2. Considering the explanation of the term “patient” and equivalent terms in the key terms (key terms):
a. Do you think the term “patient” is the best word to use, most of the time, to express the relationship that exits between the pharmacist and the person they are directly or indirectly caring for or providing health care information to?
We think that the word “patient” is a positive step towards impressing on pharmacists the importance of the relationship they have with the public, and the trust that the public place in pharmacists to behave in a way that is in individual patients’ best interests.
b. Are there any specific clauses where you can think of different term that could be more appropriate?
3. Considering the new clauses that relate to the sale of complementary and alternative medicines (CAM, clauses 1g, 4h and 4hh): Do you find it clear that the Council is not opposed to the sale of CAM when they have demonstrated benefits for patients, have minimal risks, and the patient is making an informed choice?

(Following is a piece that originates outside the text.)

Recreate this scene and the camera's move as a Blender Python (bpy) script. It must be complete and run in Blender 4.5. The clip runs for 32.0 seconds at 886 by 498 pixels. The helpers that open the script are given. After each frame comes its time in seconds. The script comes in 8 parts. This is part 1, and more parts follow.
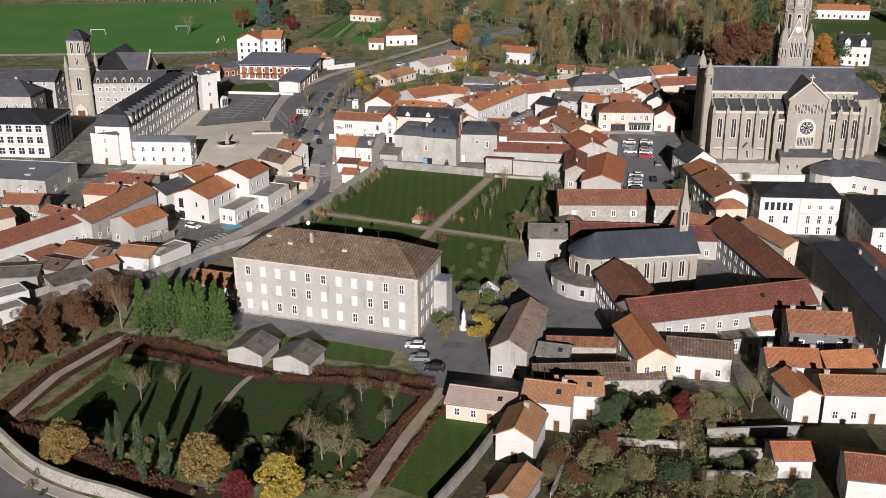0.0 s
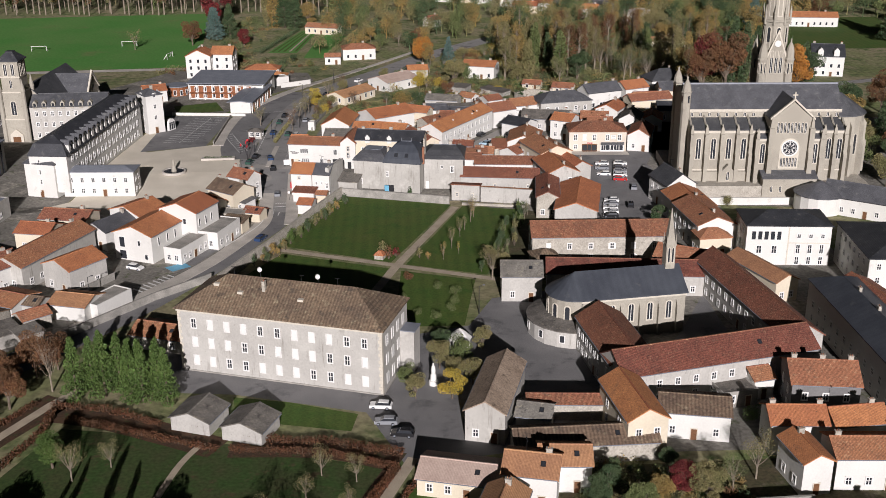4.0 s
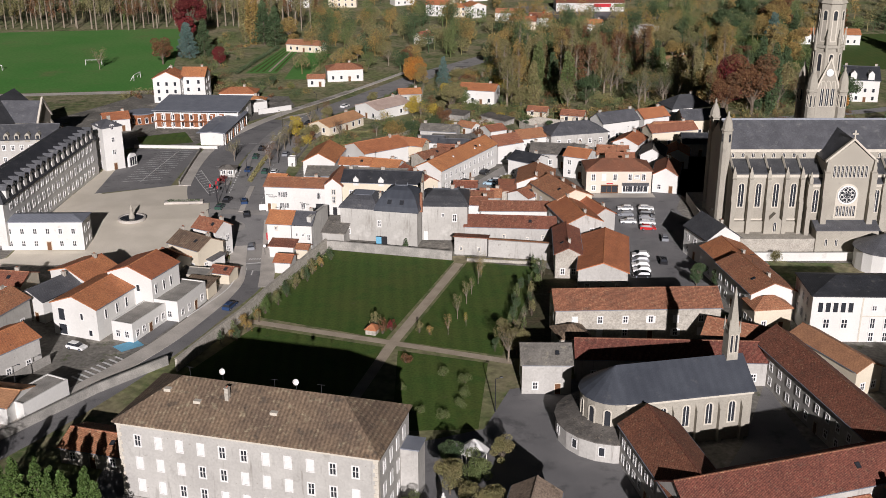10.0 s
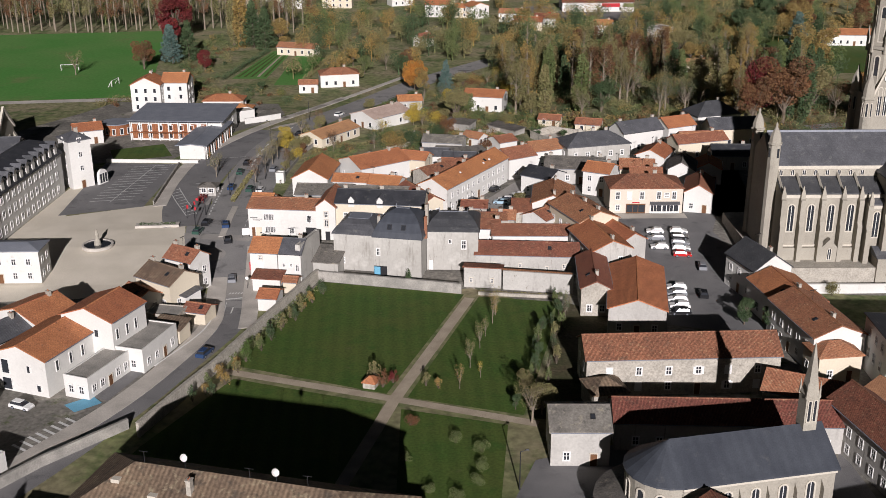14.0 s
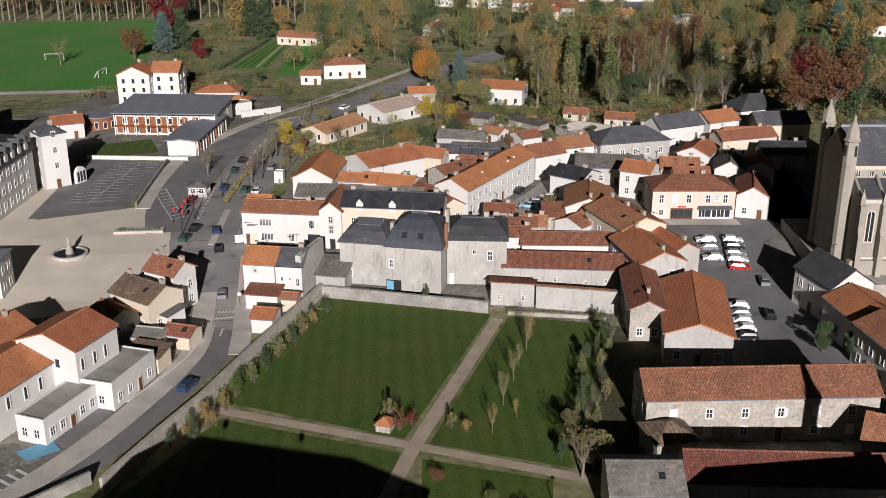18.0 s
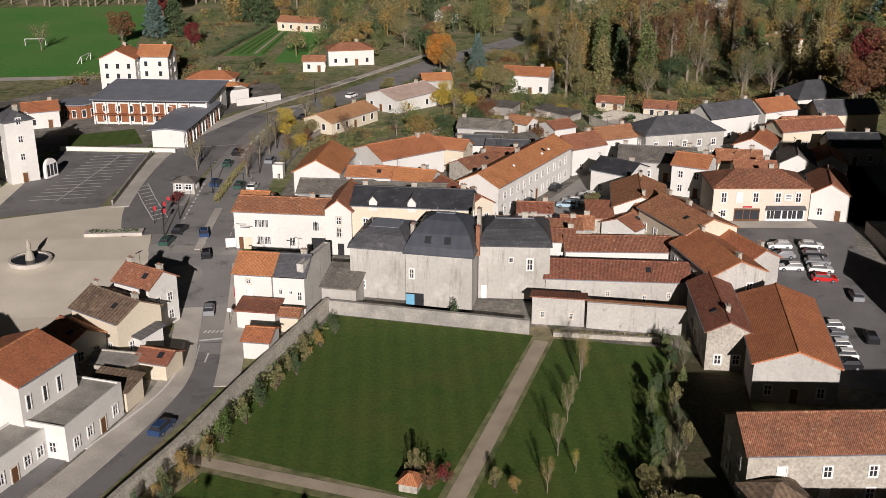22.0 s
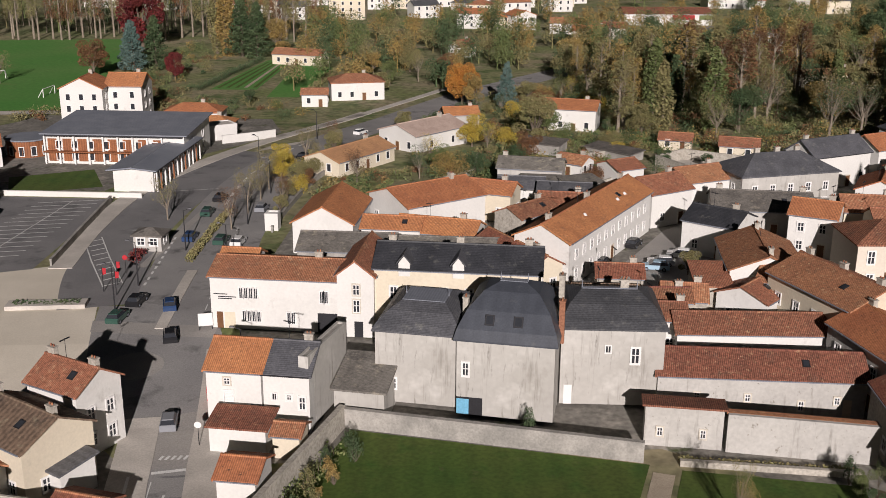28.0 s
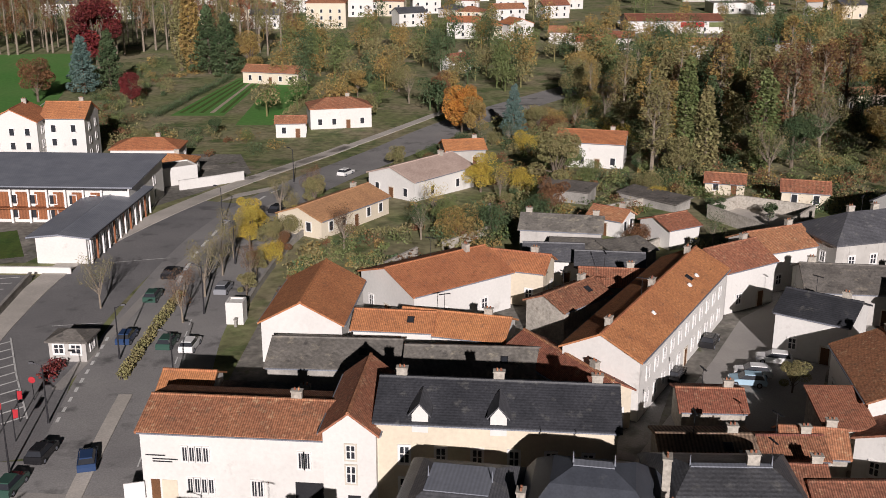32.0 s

We think that the clauses do not make it clear that they are not opposed to the sale of CAM “when they have demonstrated benefits for patients, have minimal risks, and the patient is making an informed choice”. What the clauses appear to do, instead, is to allow the sale of CAM when an individual pharmacist believes that these products “have demonstrated benefits for patients, have minimal risks, and the patient is making an informed choice”.

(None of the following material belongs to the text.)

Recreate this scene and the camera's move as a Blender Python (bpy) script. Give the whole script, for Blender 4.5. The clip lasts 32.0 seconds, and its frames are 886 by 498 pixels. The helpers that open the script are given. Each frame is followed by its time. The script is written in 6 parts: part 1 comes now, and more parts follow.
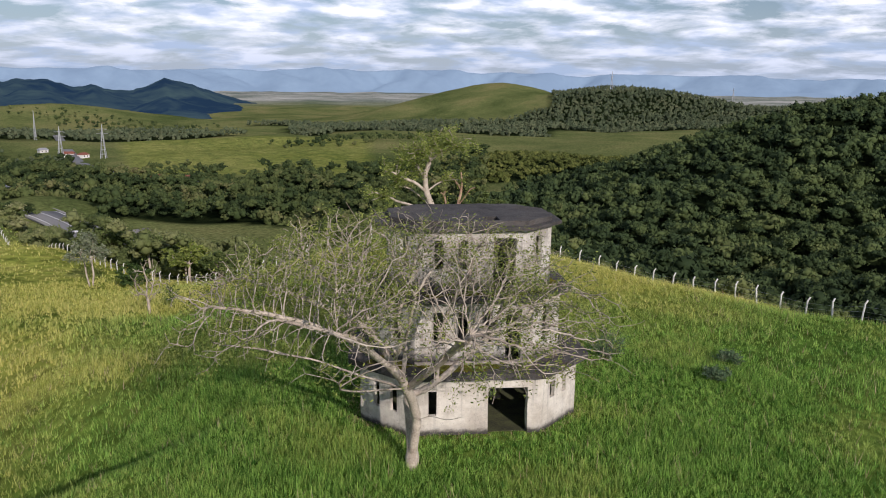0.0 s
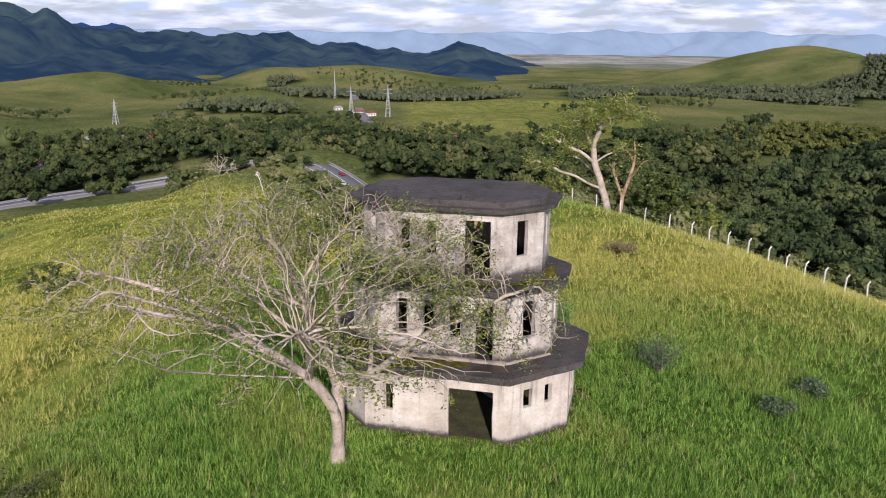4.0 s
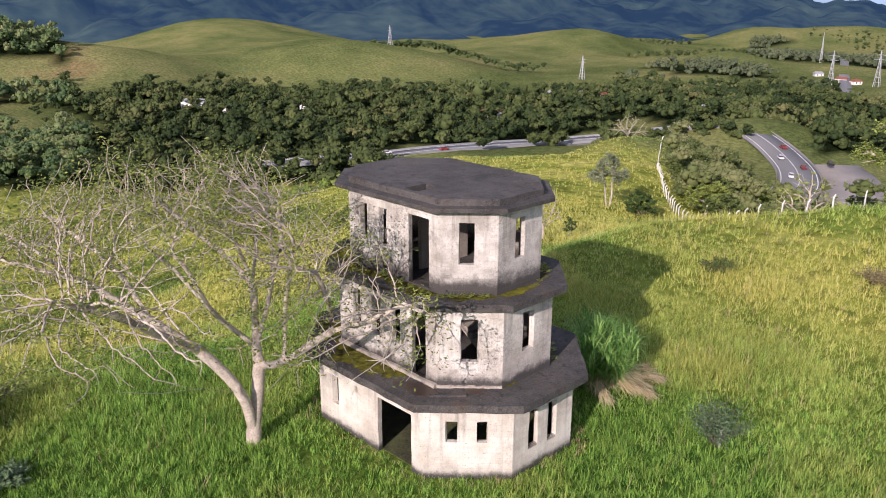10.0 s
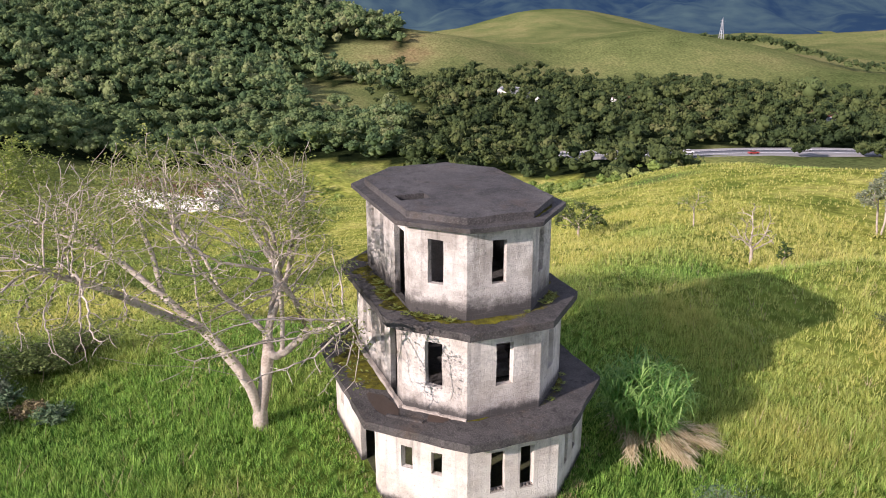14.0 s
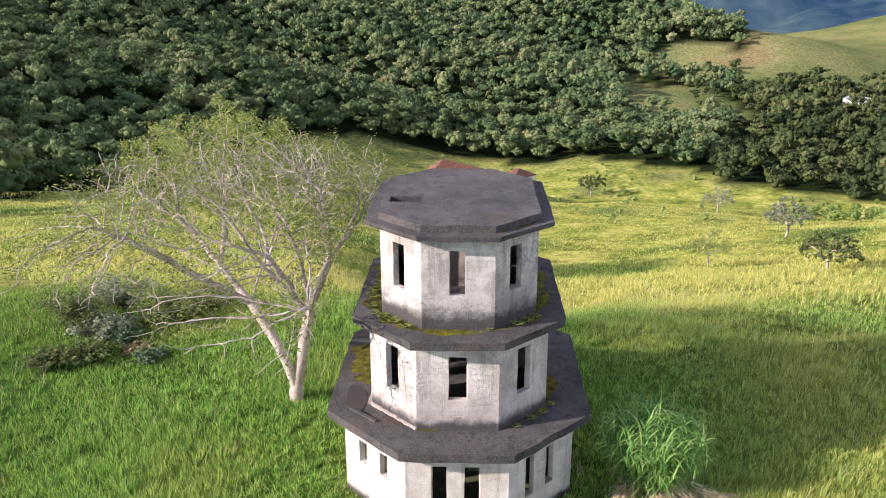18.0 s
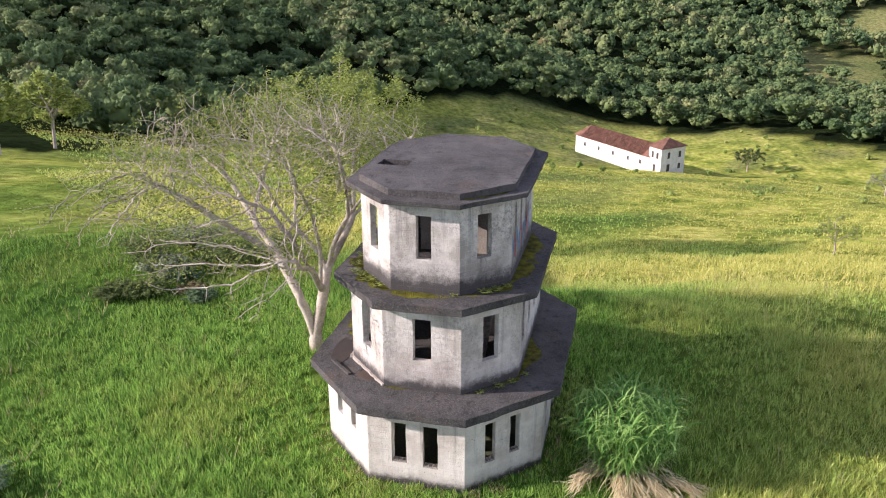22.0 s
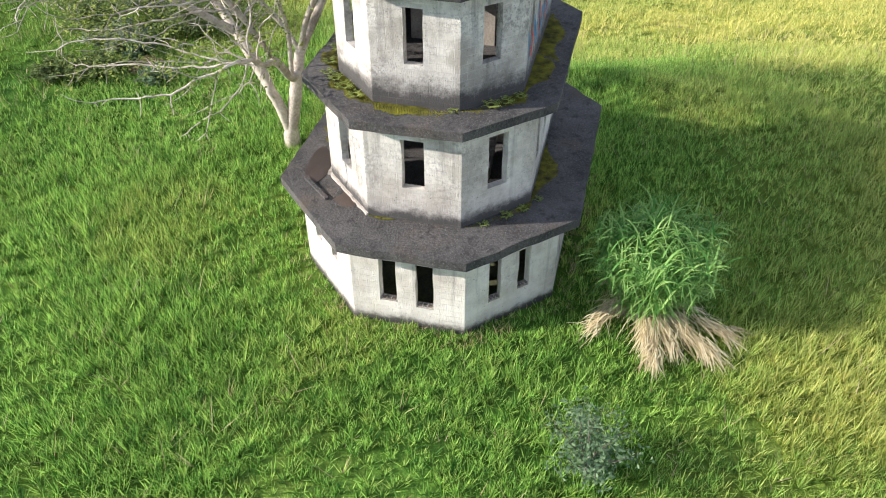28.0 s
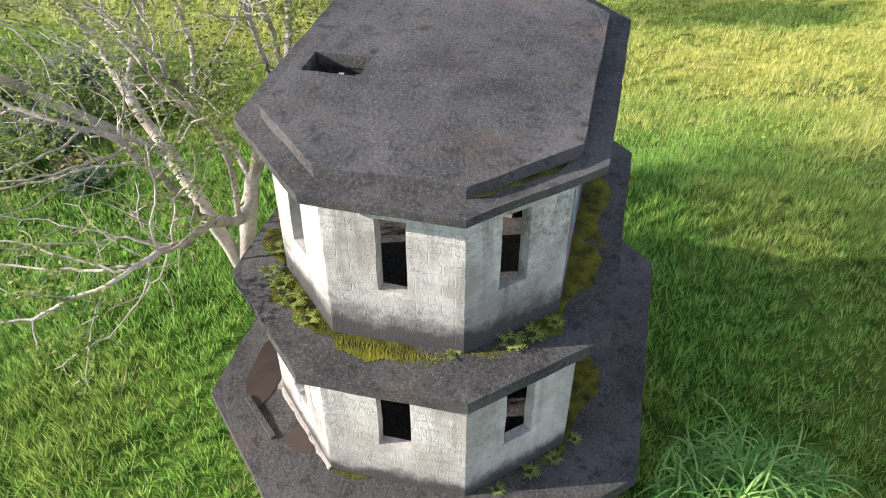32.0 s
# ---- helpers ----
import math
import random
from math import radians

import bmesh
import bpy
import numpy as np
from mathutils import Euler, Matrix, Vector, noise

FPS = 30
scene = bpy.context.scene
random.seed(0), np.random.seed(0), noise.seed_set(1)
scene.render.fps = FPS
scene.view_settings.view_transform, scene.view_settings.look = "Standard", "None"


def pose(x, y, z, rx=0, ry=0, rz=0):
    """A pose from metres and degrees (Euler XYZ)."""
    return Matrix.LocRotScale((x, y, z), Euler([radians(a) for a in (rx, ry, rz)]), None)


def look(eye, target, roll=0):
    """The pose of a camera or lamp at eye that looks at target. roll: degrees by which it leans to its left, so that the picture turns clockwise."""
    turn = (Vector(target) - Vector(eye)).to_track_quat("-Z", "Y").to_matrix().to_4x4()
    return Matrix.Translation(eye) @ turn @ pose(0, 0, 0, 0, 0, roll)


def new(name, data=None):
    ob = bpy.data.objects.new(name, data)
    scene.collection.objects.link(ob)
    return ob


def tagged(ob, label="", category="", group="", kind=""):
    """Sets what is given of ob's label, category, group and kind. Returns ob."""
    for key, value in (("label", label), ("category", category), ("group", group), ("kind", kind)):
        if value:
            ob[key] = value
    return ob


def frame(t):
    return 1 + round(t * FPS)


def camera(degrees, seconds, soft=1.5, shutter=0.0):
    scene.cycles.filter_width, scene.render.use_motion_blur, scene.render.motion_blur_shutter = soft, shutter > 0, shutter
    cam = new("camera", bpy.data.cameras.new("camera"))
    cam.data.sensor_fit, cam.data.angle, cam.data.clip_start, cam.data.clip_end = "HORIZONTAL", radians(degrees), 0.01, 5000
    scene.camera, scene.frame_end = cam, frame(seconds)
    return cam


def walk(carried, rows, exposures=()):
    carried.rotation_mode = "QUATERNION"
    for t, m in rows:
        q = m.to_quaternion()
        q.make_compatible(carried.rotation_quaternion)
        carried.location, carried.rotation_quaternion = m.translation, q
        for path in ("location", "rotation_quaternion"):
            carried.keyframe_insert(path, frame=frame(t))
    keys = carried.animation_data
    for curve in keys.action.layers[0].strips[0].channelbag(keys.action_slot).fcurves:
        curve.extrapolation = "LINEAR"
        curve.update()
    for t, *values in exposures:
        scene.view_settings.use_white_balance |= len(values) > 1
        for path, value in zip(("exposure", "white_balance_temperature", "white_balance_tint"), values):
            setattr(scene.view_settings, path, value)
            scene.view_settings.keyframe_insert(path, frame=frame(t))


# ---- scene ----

This is a subtle, but important, difference. We think that the proposed code would allow for a pharmacist to sell homeopathic products, for example, simply by holding a sincere belief that these products “have demonstrated benefits for patients, have minimal risks, and the patient is making an informed choice”. This belief would not accord with reality, but merely holding it appears to be sufficient to circumvent this code.
To paraphrase the songwriter Tim Minchin, “what do you call Complementary and Alternative Medicines (CAM) that have demonstrated benefits for patients? Medicine”
4. Are there any other comments you would like the Council to consider?
We would like to see the Pharmacy Council produce a set of clear rules for when a product can be deemed to be ineffective; a clear, transparent process outlined for dealing with complaints against pharmacies selling products that are not evidence based; and clear penalties for pharmacies that are found to be in breach of these guidelines. The new code does not appear to allow for this to happen, and instead we suspect that it is unlikely that the Pharmacy Council will end up using this new code to censure a pharmacy for selling ineffective health products.
We would be interested to find out, given the many apparent breaches of the current code of ethics where pharmacies are selling CAM without credible evidence of efficacy, how often pharmacies have been found by the Pharmacy Council to be in breach of the code, and what action was taken in each case.
We would also like to see the Pharmacy Council introduce a way to effectively measure whether pharmacies are following the code of ethics – some method of proactively auditing the compliance of pharmacies. These checks would have to be incognito, to ensure that an accurate measure is taken of how pharmacies are promoting CAM to patients.